Ebenfalls überdurchschnittlich gestiegen ist die Zahl der Getöteten, bei denen als Grund eine „Häufung von Altersbeschwerden“ angegeben wird (plus 23,5 Prozent). Aus Sicht der in den Niederlanden einflussreichen Sterbehilfeorganisation NVVE (Nederlandse Vereniging voor een Vrijwillig Levenseinde) gibt es insbesondere in dieser Gruppe Nachholbedarf.

Es herrsche sowohl in der niederländischen Öffentlichkeit, als auch bei Ärzten Unklarheit darüber, wann eine Vielzahl altersbedingter Beschwerden Betroffene berechtigt, eine Tötung auf Verlangen zu beantragen. „Wir setzen uns daher für mehr Fortbildungen für Ärzte zu diesem Thema ein“, teilte die NVVE-Vorsitzende Fransien van ter Beek in einer Verbandsmitteilung mit.

„Lange Warteliste“ für psychisch kranke Sterbewillige

Dass die Zahl der Getöteten mit psychischen Erkrankungen im Vorjahr mit 115 Fällen im Vergleich zu 2021 konstant geblieben, wertet die Sterbehilfeorganisation als Defizit.

Viele Sterbewillige mit diesen Erkrankungen fänden keinen Hausarzt oder Psychiater, die bereit wären, eine Tötung vorzunehmen.

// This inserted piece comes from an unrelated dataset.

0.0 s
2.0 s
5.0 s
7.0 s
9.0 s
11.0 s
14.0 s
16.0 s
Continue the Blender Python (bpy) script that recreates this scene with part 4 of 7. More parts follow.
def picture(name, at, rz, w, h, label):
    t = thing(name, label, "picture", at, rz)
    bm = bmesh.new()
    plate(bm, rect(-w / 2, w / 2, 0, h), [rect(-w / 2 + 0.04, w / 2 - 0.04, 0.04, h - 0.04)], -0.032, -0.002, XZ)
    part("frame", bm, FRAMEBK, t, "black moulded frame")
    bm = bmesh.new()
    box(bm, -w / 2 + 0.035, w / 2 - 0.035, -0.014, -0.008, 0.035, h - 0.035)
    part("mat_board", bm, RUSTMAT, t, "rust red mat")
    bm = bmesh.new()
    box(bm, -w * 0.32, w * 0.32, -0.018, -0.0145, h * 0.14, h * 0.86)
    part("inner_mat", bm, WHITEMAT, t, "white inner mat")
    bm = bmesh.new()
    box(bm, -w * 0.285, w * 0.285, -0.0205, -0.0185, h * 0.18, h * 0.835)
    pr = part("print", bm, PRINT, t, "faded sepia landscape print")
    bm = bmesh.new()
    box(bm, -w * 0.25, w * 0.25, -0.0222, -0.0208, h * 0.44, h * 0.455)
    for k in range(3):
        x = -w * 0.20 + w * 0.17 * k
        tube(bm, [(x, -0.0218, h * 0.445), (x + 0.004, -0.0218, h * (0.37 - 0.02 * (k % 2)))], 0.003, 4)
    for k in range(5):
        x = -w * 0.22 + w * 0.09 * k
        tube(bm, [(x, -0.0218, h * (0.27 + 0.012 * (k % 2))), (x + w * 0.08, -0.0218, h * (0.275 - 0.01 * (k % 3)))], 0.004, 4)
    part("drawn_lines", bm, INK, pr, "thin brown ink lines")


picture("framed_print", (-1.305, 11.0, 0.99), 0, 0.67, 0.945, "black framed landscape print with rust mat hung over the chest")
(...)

Für diese Gruppe gebe es im „Kompetenzzentrum Euthanasie“ (Expertisecentrum Euthanasie) in Den Haag eine lange Warteliste, beklagt die NVVE.

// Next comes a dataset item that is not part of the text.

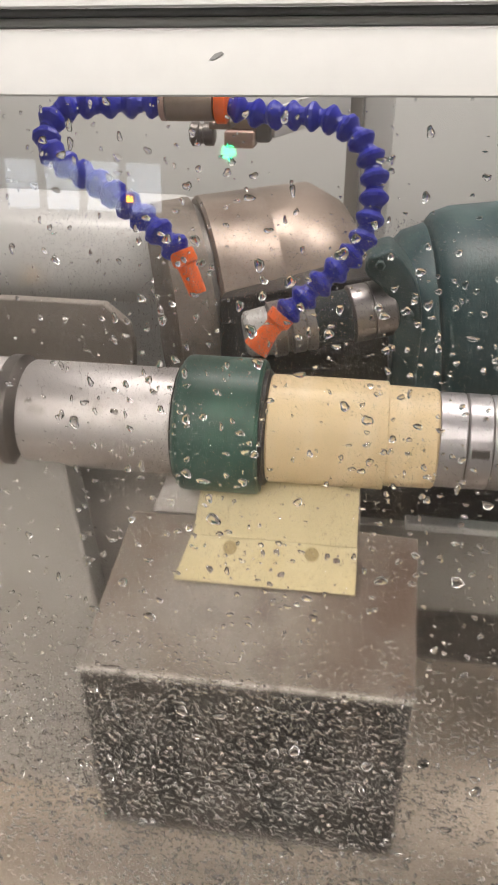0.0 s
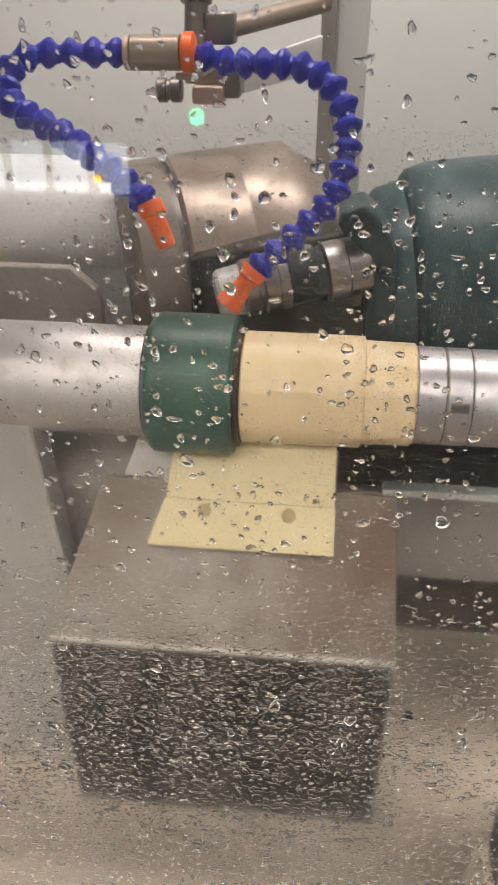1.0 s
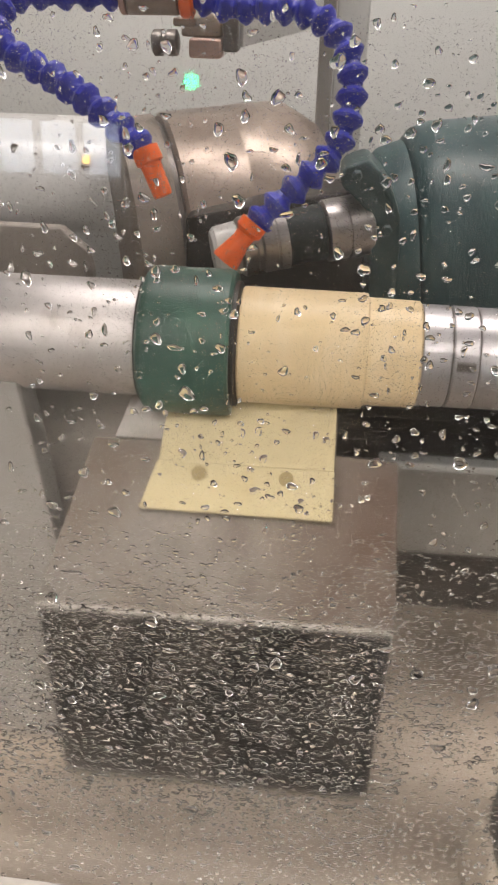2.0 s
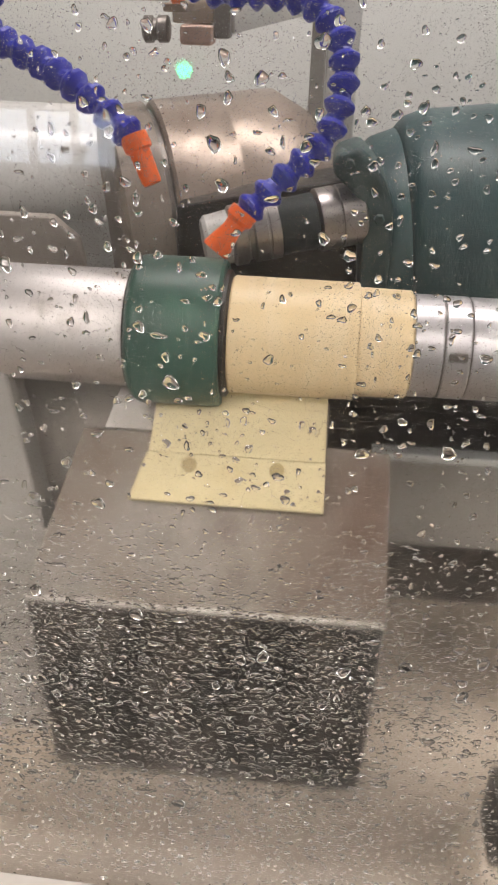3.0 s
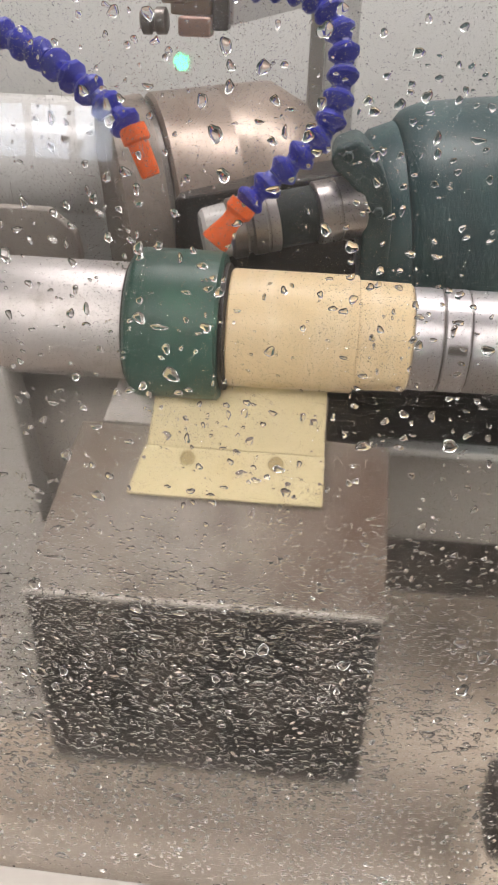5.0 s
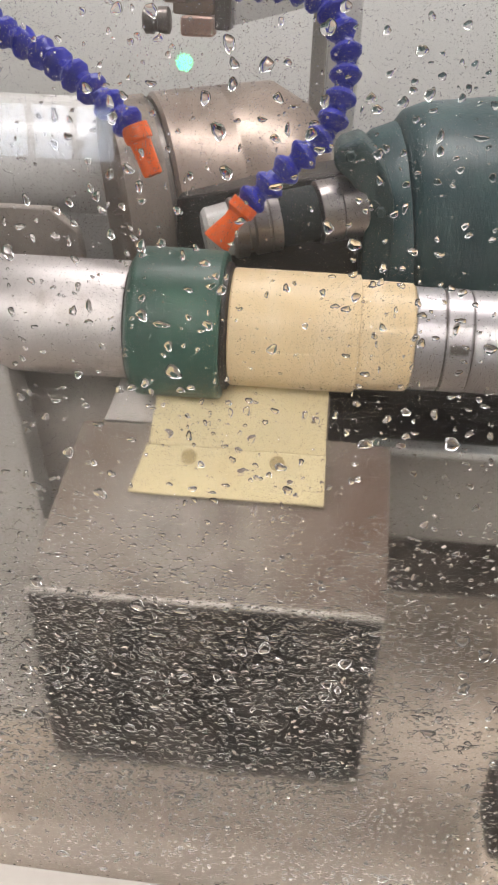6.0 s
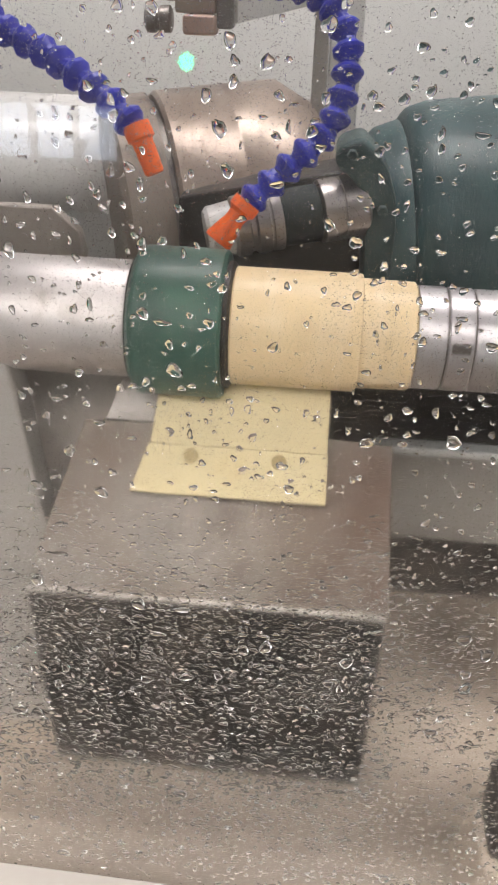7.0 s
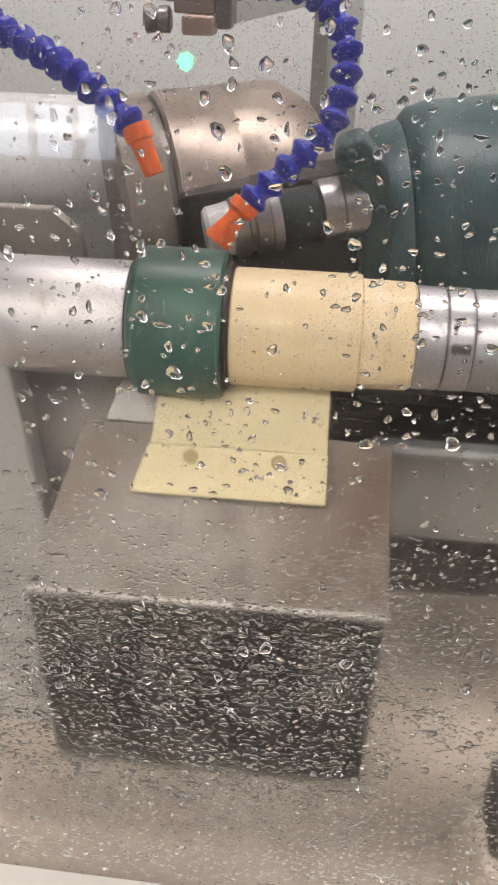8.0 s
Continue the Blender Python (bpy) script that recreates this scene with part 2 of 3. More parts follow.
part("wall_section", box(-3.2, WX0, -3.5, -3.4, WZ0, WZ1), ROOM, ws)
part("wall_section", box(WX1, 3.4, -3.5, -3.4, WZ0, WZ1), ROOM, ws)
setting("backdrop", box(WX0 - 0.3, WX1 + 0.3, -3.62, -3.6, WZ0 - 0.3, WZ1 + 0.3), DAYLIGHT, "bright bluish daylight outside the workshop window", "backdrop")
wf = thing("window_2", (WX0, -3.45, WZ0), "workshop strip window with slim white mullions", "window", kind="structure")
for i in range(8):
    x = WX0 + 0.01 + i * (WX1 - WX0 - 0.02) / 7
    part("mullion", box(x - 0.012, x + 0.012, -3.47, -3.43, WZ0, WZ1, 0.003), ROOM, wf)


def luminaire(x, y, sx, sy):
    t = thing("ceiling_luminaire", (x, y, 1.8), "white workshop ceiling luminaire with a glowing diffuser", "ceiling light", "workshop luminaires")
    part("housing", box(x - sx / 2 - 0.03, x + sx / 2 + 0.03, y - sy / 2 - 0.03, y + sy / 2 + 0.03, 1.775, 1.8, 0.004), WHITE, t)
    part("diffuser", box(x - sx / 2, x + sx / 2, y - sy / 2, y + sy / 2, 1.755, 1.773), LUMINAIRE, t)


luminaire(0.2, -1.5, 2.4, 0.9)
luminaire(-1.6, -2.3, 1.2, 0.6)


def signal_lamp(x, y, z, material, label, r):
    """A small beacon: a half lens that glows and the dark hood behind it."""
    t = thing("signal_lamp", (x, y, -0.9), label, "signal lamp")
    part("stand", lathe([(0, 0.006), (z + 0.9 - 0.018, 0.006)], Matrix.Translation((x, y, -0.9)) @ pose(0, 0, 0, 0, -90, 0), 12), STEEL_DARK, t)
    part("foot", lathe([(0, 0.06), (0.01, 0.06), (0.014, 0.05)], Matrix.Translation((x, y, -0.9)) @ pose(0, 0, 0, 0, -90, 0), 24), STEEL_DARK, t)
    part("lens", lathe([(0.001, r), (r * 0.35, r * 0.94), (r * 0.8, r * 0.62), (r, r * 0.2)], along((x, y, z), (x, y + 1, z)), 20), material, t)
    part("hood", lathe([(-r * 1.2, r * 0.5), (-r, r * 0.9), (-r * 0.6, r * 1.15), (0, r * 1.15)], along((x, y, z), (x, y + 1, z)), 20), STEEL_DARK, t)
    return t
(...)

Die Gründung dieser Einrichtung wurde 2012 von dem Sterbehilfeverein angestoßen, ist aber mittlerweile eigenständig. Die Organisation arbeitet dazu landesweit mit ambulanten Teams zusammen, bestehend aus einem Arzt und einer Krankenschwester, die Sterbewillige aufsuchen, die sonst keinen Arzt finden, der zur Tötung dieser Patienten bereit ist.

Laut den Kontrollkommissionen haben Ärzte im Vorjahr in dreizehn Fällen nicht die gesetzlichen Sorgfaltskriterien im Vorfeld einer Tötung auf Verlangen beachtet, das seien sieben Verfahren mehr als 2021. Aus Sicht von Jeroen Recourt lässt dies den Schluss zu, dass die „Euthanasie-Praxis“ in den Niederlanden als „sehr vorsichtig“ bezeichnet werden könne.

„Euthanasie“ möglich? „Ein beruhigender Gedanke“

Seit Inkrafttreten des Gesetzes im Jahr 2002 hätten die Prüfkommissionen 91.565 Verfahren bearbeitet. Nur in einem Fall habe seither ein Strafverfahren gegen einen Arzt eingeleitet werden müssen.

Die Wirkung des Sterbehilfegesetzes geht nach Ansicht des Kontrollkommissions-Vorsitzenden noch weiter: „Wie viele Menschen mögen seitdem Trost in dem Gedanken gefunden haben, dass Euthanasie möglich ist, wenn es nicht mehr weitergeht (...). Ich finde das einen beruhigenden Gedanken“, meint Jeroen Recourt im Vorwort zum Jahresbericht 2022.